Bravehearts founder Hetty Johnston was in Bundaberg during her campaign to become a Queensland senator.
Bravehearts founder Hetty Johnston was in Bundaberg during her campaign to become a Queensland senator. Mike Knott BUN090519HET3

Senate candidate pushes for family law reform

THE founder of a child protection group visited Bundaberg yesterday, during her independent campaign to become a Queensland senator.

Bravehearts founder Hetty Johnston's key platform is based on changing the family law system, and she said the best way to do that was by having a royal commission investigating its bureaucratic weaknesses.

"Our kids are dying, they are committing suicide...they are turning to crime and drugs simply because the adult systems are not there for our kids," she said.

"They are failing them in the most horrific way and that's why you're seeing this great surge in youth crime and youth suicide and drugs."

Ms Johnston said that the system needed to listen more to children and to better accept their evidence.

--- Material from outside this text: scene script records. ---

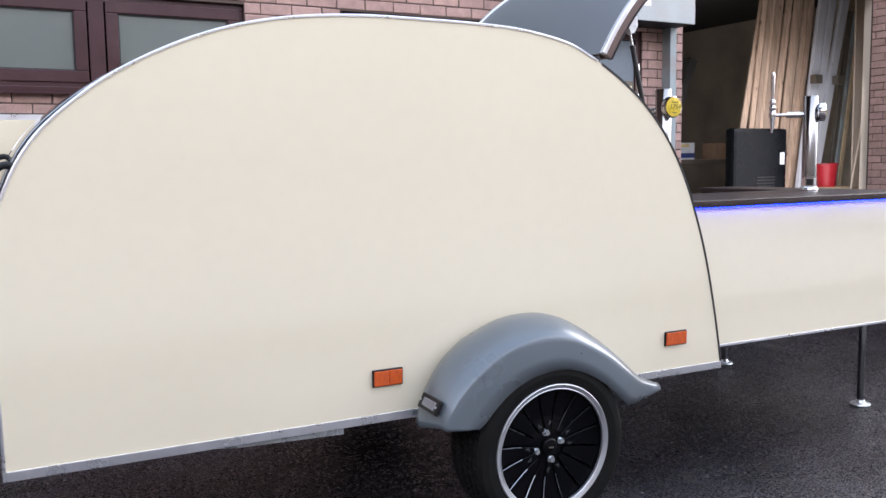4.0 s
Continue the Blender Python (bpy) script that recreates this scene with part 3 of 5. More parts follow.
def shutter_guides():
    g = thing("door_shutter_housing", "grey steel shutter housing with guide rails round the grey door", "shutter", MB)
    for a, b in ((2.045, 2.135), (3.545, 3.62)):
        bm = bmesh.new()
        # an open folded channel
        sec = [(a, -0.004), (a, -0.112), (b, -0.112), (b, -0.004), (b - 0.006, -0.004), (b - 0.006, -0.104), (a + 0.006, -0.104), (a + 0.006, -0.004)]
        f = bm.faces.new([bm.verts.new((p, q, ground_z(a, 3.6))) for p, q in sec])
        for v in bmesh.ops.extrude_face_region(bm, geom=[f])["geom"]:
            if isinstance(v, bmesh.types.BMVert):
                v.co.z = 2.62
        r = part("guide_rail", bm, M["post"], g)
        bm = bmesh.new()
        cx = a + 0.05
        cyl(bm, (cx, -0.111, 1.057), (cx, -0.135, 1.057), 0.020, n=10)
        cyl(bm, (cx, -0.13, 1.057), (cx, -0.16, 1.057), 0.011, n=10)
        part("stop_bolt", bm, M["bark"], r, "rusty dark stop bolt")
    bm = bmesh.new()
    box(bm, 2.015, 3.615, -0.345, -0.335, 2.405, 2.72, 0.003)
    box(bm, 2.015, 3.615, -0.335, -0.004, 2.712, 2.72)
    f = part("front_cover", bm, M["box_grey"], g)
    bm = bmesh.new()
    box(bm, 2.5, 2.98, -0.349, -0.3452, 2.50, 2.60)
    box(bm, 2.56, 3.05, -0.349, -0.3452, 2.605, 2.635)
    box(bm, 2.9, 3.1, -0.349, -0.3452, 2.53, 2.585)
    part("worn_patch", bm, M["white"], f, "whitewashed patches")
    for u in (2.012, 3.612):
        bm = bmesh.new()
        box(bm, u, u + 0.006, -0.335, -0.004, 2.405, 2.71)
        part("end_plate", bm, M["rust"], g, "rusty end plate")
    bm = bmesh.new()
    box(bm, 2.02, 3.61, -0.33, -0.004, 2.405, 2.411)
    part("under_cover", bm, M["chassis"], g)
shutter_guides()

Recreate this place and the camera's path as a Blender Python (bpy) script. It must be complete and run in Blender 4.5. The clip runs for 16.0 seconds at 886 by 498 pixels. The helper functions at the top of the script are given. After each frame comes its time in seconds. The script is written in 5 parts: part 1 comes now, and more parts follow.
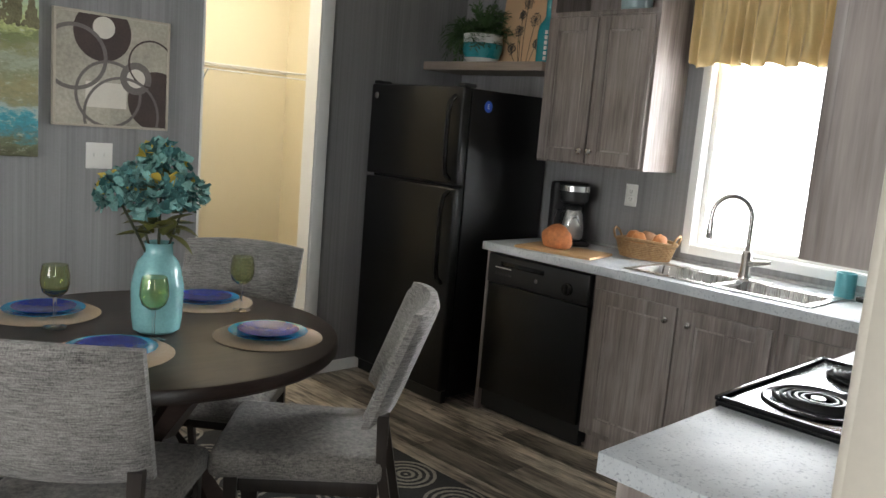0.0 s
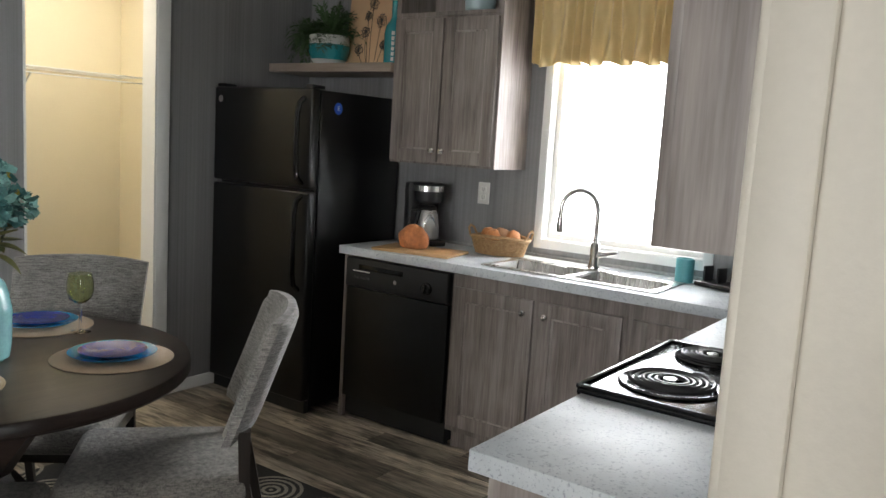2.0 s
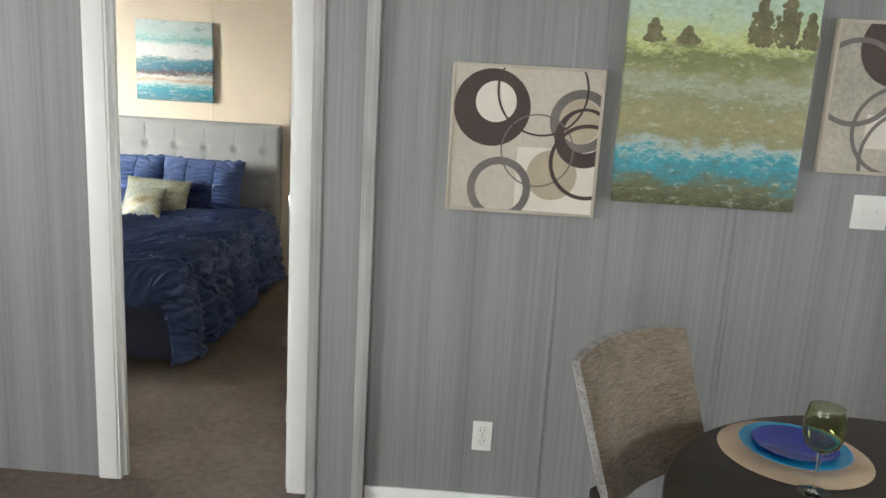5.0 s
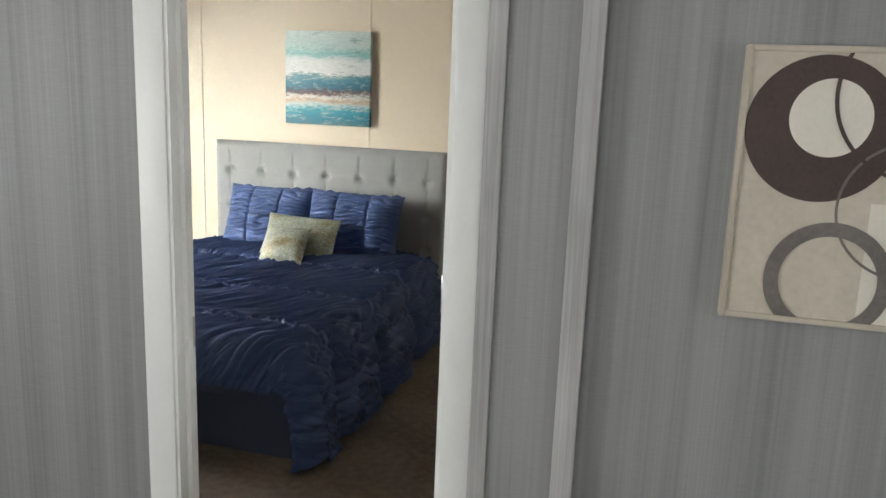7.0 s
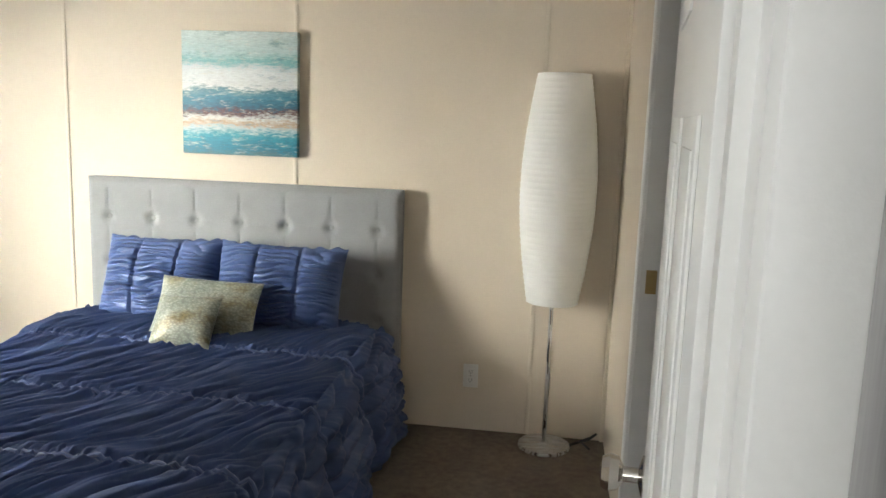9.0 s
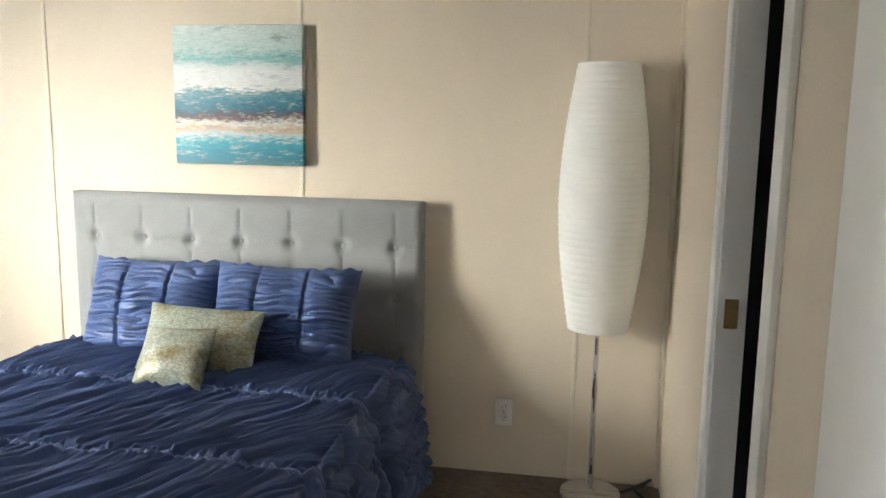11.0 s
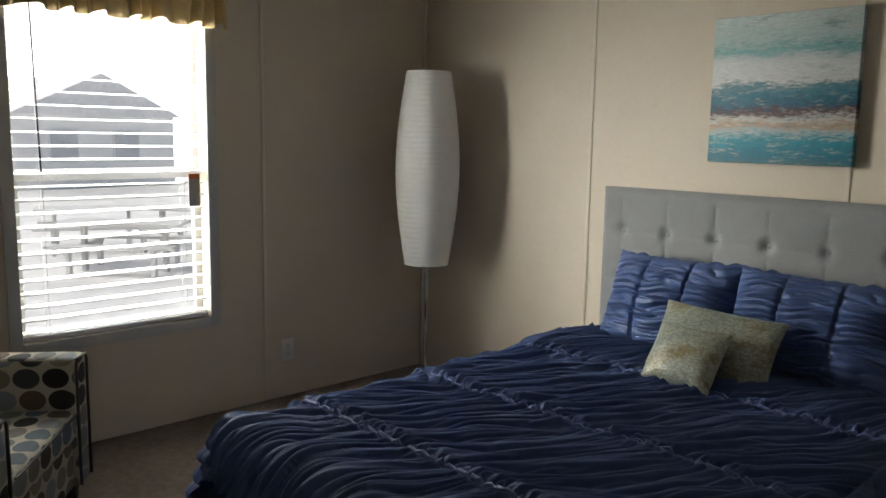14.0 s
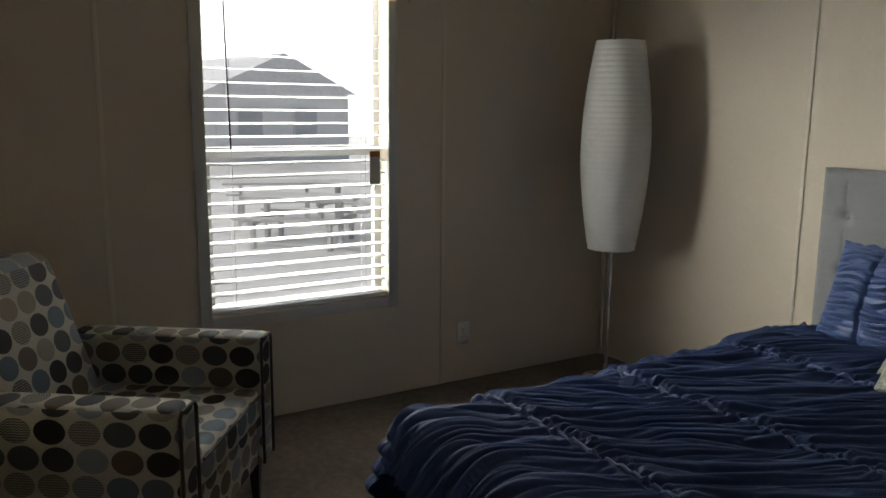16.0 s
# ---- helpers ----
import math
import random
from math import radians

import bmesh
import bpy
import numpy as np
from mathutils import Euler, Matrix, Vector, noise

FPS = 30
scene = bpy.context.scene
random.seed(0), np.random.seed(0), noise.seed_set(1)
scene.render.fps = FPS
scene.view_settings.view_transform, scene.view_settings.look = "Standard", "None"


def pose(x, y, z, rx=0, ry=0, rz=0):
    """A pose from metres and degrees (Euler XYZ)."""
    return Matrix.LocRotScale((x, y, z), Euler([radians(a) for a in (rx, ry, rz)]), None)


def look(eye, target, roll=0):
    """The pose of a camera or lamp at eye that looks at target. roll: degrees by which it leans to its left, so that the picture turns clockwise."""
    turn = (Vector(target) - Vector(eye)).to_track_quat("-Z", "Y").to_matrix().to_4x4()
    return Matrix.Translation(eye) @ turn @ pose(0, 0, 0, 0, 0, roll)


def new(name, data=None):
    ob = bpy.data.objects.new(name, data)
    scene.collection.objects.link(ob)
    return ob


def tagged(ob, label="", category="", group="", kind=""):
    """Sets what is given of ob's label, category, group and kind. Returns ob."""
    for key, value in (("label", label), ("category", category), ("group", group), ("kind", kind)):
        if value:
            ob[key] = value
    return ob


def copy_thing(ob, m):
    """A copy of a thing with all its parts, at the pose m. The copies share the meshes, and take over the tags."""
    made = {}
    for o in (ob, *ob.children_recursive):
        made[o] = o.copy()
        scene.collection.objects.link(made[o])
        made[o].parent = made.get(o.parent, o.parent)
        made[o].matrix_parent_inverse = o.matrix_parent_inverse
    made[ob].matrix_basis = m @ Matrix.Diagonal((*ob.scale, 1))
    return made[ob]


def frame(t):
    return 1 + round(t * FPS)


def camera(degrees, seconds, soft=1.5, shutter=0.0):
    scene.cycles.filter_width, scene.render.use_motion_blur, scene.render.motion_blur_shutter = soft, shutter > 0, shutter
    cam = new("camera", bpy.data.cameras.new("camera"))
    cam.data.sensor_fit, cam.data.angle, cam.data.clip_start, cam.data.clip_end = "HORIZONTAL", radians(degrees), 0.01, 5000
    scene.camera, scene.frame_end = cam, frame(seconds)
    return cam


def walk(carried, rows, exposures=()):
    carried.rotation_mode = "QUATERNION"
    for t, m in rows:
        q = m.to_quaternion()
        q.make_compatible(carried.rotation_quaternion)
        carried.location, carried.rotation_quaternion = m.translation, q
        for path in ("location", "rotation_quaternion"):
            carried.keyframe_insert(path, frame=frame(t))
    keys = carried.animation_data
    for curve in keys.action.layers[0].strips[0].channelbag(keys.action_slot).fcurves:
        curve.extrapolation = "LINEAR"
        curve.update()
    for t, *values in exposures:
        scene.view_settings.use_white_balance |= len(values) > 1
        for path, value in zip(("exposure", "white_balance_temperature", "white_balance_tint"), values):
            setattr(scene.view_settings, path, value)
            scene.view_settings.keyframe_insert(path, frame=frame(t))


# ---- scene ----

She said the statements of children were often overlooked in the legal system.

"We don't listen to kids, who are most likely to be telling the truth and are least likely to be heard."

Ms Johnston founded Bravehearts in 1997 after her daughter was sexually assaulted, because there was no organisation that focused specifically on dealing with child sexual abuse.

She said more needed to be done by working within parliament house.

"I need to be thumping that table and poking those people in the ribs, and I will fight like a banshee for our kids," Ms Johnston said.

"If my butt lands on that leather the dust will not settle."

Ms Johnston said she had no choice but to campaign to become an independent senator, but it allowed her to keep her voice in politics rather than lose it in a party.

"People have been forgotten in politics.

"Politics is about power and greed.

"Look how hungry they are for it, they spend millions of dollars to get it."